▶ [Written request]
Below this line is the material. Write out only its lines from the one containing "for t, m in" through the one containing "keys = carried.animation_data", both kept, exactly.

▶ [Source data]

+++

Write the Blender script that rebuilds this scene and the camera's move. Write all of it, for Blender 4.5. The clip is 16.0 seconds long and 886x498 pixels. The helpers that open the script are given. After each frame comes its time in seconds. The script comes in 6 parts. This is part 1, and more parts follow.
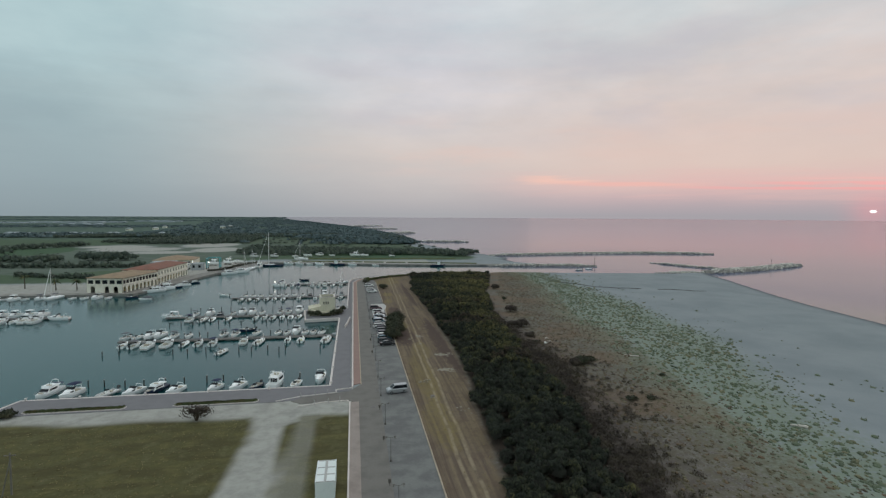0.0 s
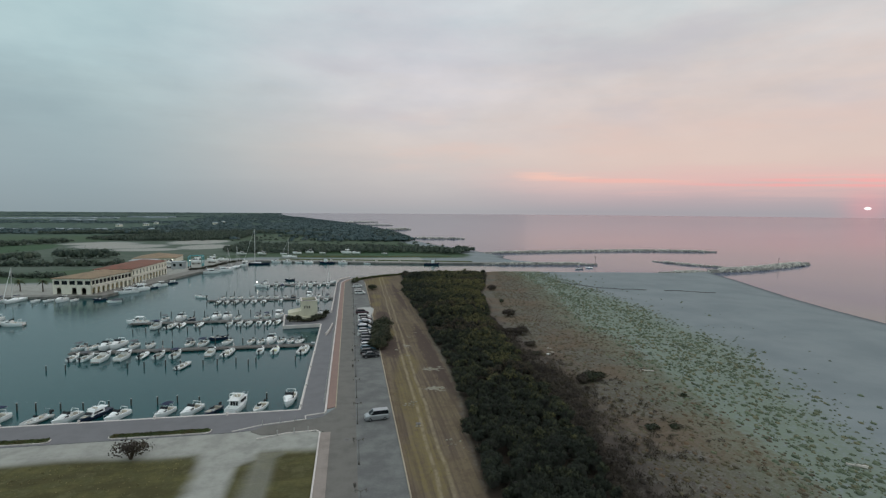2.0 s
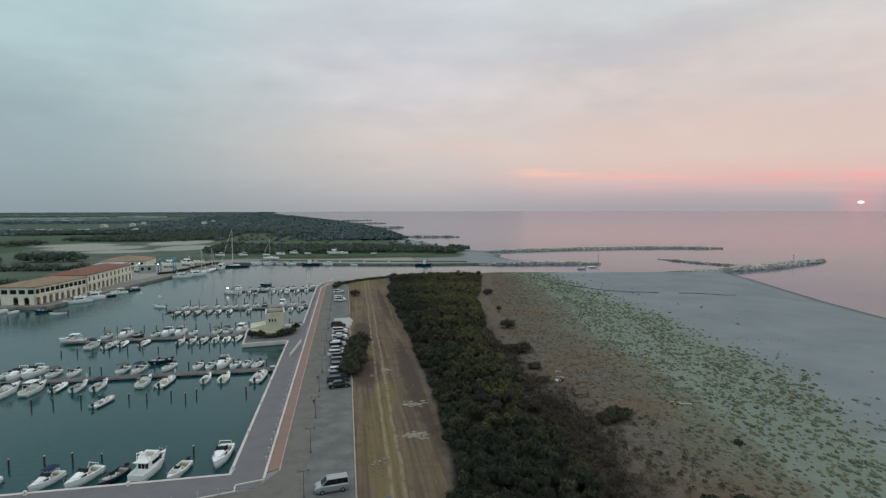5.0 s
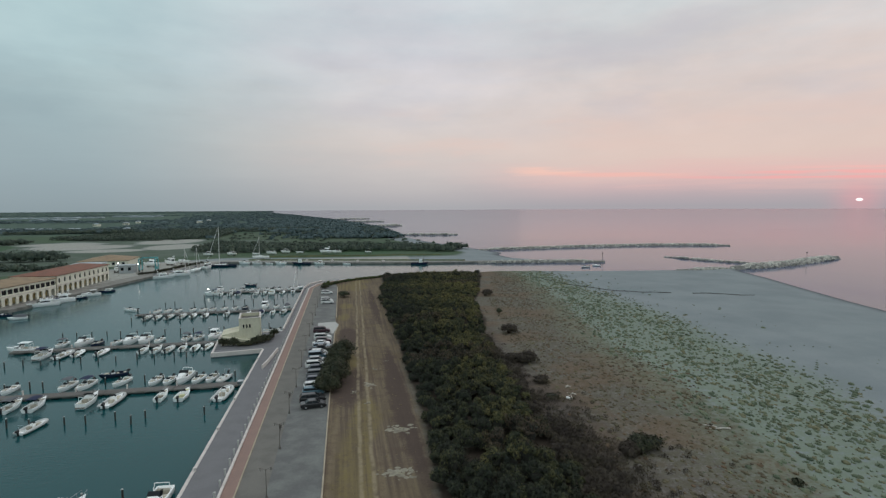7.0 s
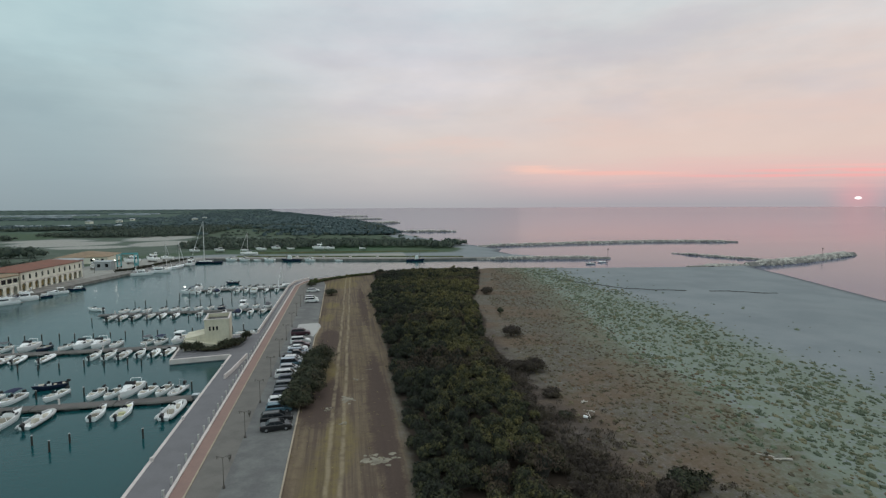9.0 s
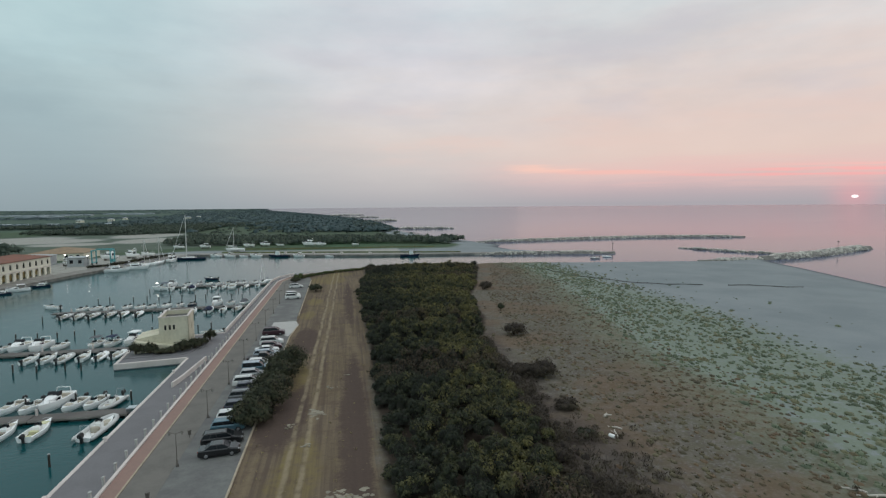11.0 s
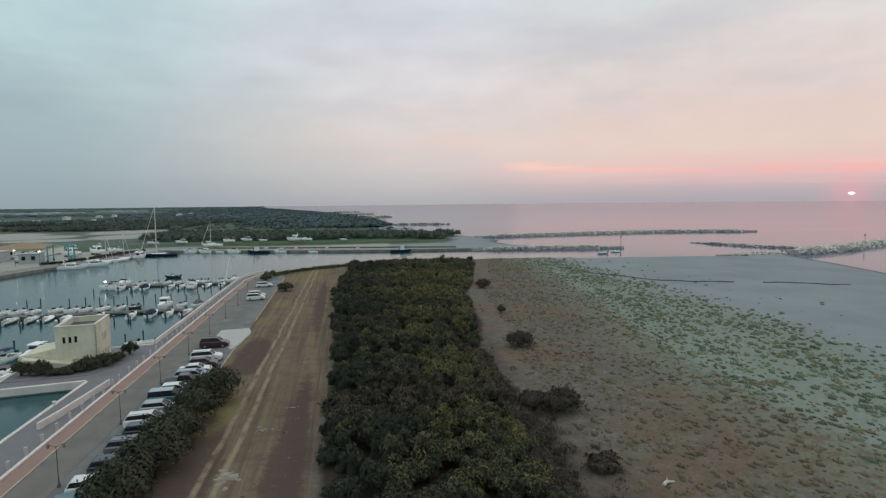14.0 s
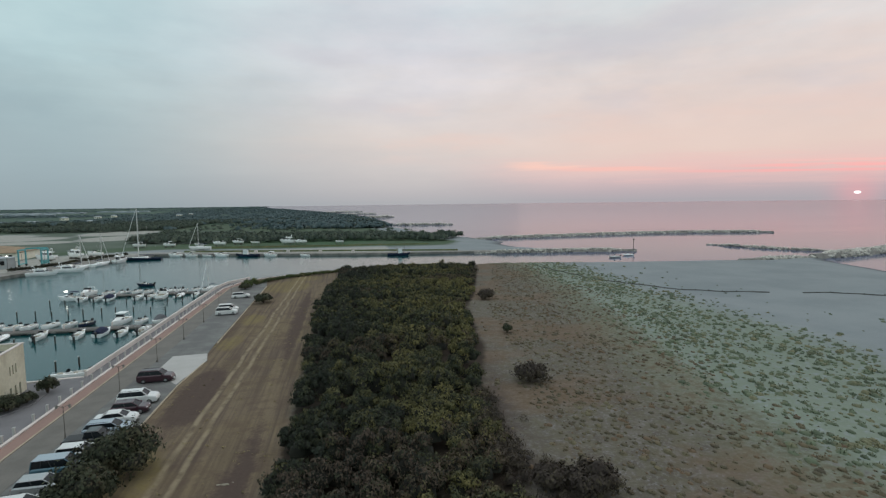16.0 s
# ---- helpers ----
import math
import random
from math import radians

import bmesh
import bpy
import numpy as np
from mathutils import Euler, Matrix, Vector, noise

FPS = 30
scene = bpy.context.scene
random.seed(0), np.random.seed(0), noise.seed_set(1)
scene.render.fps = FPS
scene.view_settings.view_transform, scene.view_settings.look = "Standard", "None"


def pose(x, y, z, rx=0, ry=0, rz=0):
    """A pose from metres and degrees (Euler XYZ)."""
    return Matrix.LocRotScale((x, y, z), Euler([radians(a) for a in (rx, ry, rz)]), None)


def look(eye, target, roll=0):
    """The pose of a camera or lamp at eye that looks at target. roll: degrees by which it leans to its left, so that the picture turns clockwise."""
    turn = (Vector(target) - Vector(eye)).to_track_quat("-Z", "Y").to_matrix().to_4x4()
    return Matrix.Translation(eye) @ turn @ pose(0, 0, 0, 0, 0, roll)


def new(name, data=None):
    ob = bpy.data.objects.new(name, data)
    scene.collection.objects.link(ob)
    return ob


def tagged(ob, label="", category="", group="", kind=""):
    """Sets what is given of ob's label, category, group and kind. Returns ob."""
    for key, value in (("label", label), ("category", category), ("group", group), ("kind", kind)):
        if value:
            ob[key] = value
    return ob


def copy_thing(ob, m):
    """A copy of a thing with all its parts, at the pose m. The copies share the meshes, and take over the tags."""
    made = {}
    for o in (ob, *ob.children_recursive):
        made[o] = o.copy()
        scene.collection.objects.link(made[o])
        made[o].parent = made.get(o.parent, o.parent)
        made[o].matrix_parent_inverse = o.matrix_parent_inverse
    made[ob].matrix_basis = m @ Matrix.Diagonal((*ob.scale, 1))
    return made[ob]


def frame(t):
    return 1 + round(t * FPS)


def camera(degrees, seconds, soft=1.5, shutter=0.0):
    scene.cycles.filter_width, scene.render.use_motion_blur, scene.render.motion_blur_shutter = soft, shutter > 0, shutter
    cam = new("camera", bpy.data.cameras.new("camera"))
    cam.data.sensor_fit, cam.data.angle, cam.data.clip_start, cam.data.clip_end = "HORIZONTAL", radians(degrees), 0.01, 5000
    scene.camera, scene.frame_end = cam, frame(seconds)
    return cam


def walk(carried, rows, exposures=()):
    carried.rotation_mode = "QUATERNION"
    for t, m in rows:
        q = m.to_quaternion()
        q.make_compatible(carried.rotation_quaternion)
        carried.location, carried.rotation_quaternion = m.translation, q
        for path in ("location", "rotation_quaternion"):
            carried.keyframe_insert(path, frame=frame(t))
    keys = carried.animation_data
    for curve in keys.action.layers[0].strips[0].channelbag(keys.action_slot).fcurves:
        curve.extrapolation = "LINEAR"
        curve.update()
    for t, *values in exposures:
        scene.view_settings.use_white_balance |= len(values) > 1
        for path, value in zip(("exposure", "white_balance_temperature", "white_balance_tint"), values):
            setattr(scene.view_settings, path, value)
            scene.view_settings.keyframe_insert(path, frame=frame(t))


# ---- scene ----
cam = camera(80.3, 16.0, soft=1.3)
PATH = [
    (0, (1.278, -0.283, 36.822), (1.613, 1.684, 36.69), 0.3),
    (0.5, (2.347, 3.917, 36.81), (2.686, 5.884, 36.674), 0.3),
    (1, (3.448, 7.83, 36.81), (3.79, 9.795, 36.67), 0.3),
    (1.5, (4.445, 11.526, 36.791), (4.789, 13.49, 36.647), 0.3),
    (2, (5.477, 15.338, 36.792), (5.825, 17.302, 36.646), 0.4),
    (2.5, (6.559, 19.226, 36.767), (6.909, 21.19, 36.619), 0.3),
    (3, (7.634, 23.181, 36.714), (7.986, 25.144, 36.564), 0.2),
    (3.5, (8.675, 27.315, 36.661), (9.029, 29.277, 36.508), 0.2),
    (4, (9.933, 31.865, 36.6), (10.291, 33.827, 36.445), 0.1),
    (6.5, (15.274, 50.233, 35.165), (15.639, 52.193, 35.008), -0.3),
    (7, (16.352, 54.504, 34.601), (16.718, 56.463, 34.44), -0.3),
    (7.5, (17.372, 58.324, 33.888), (17.739, 60.284, 33.726), -0.3),
    (8, (18.365, 62.188, 33.173), (18.733, 64.147, 33.01), -0.3),
    (8.5, (19.454, 66.336, 32.418), (19.822, 68.295, 32.253), -0.3),
    (9, (20.468, 70.163, 31.737), (20.837, 72.121, 31.57), -0.3),
    (11.5, (25.492, 89.096, 26.677), (25.869, 91.053, 26.508), -0.5),
    (12, (26.566, 92.731, 25.835), (26.945, 94.688, 25.664), -0.4),
    (12.5, (27.668, 96.265, 24.981), (28.049, 98.221, 24.809), -0.4),
    (13, (28.682, 100.087, 24.438), (29.064, 102.043, 24.263), -0.5),
    (13.5, (29.772, 104.0, 24.213), (30.156, 105.955, 24.035), -0.6),
    (14, (30.907, 108.042, 24.116), (31.291, 109.997, 23.939), -0.6),
    (14.5, (32.118, 112.48, 24.115), (32.501, 114.435, 23.938), -0.6),
    (15, (33.284, 116.499, 24.257), (33.663, 118.455, 24.081), -0.7),
    (15.5, (34.437, 120.484, 24.411), (34.811, 122.441, 24.234), -0.6),
    (16, (35.635, 124.291, 24.297), (36.005, 126.248, 24.119), -0.7),
]
walk(cam, [(t, look(eye, target, roll)) for t, eye, target, roll in PATH], [(0, -0.06), (7, -0.03), (9, 0.0), (12.5, 0.06), (16, 0.08)])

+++

▶ [Written answer]
    for t, m in rows:
        q = m.to_quaternion()
        q.make_compatible(carried.rotation_quaternion)
        carried.location, carried.rotation_quaternion = m.translation, q
        for path in ("location", "rotation_quaternion"):
            carried.keyframe_insert(path, frame=frame(t))
    keys = carried.animation_data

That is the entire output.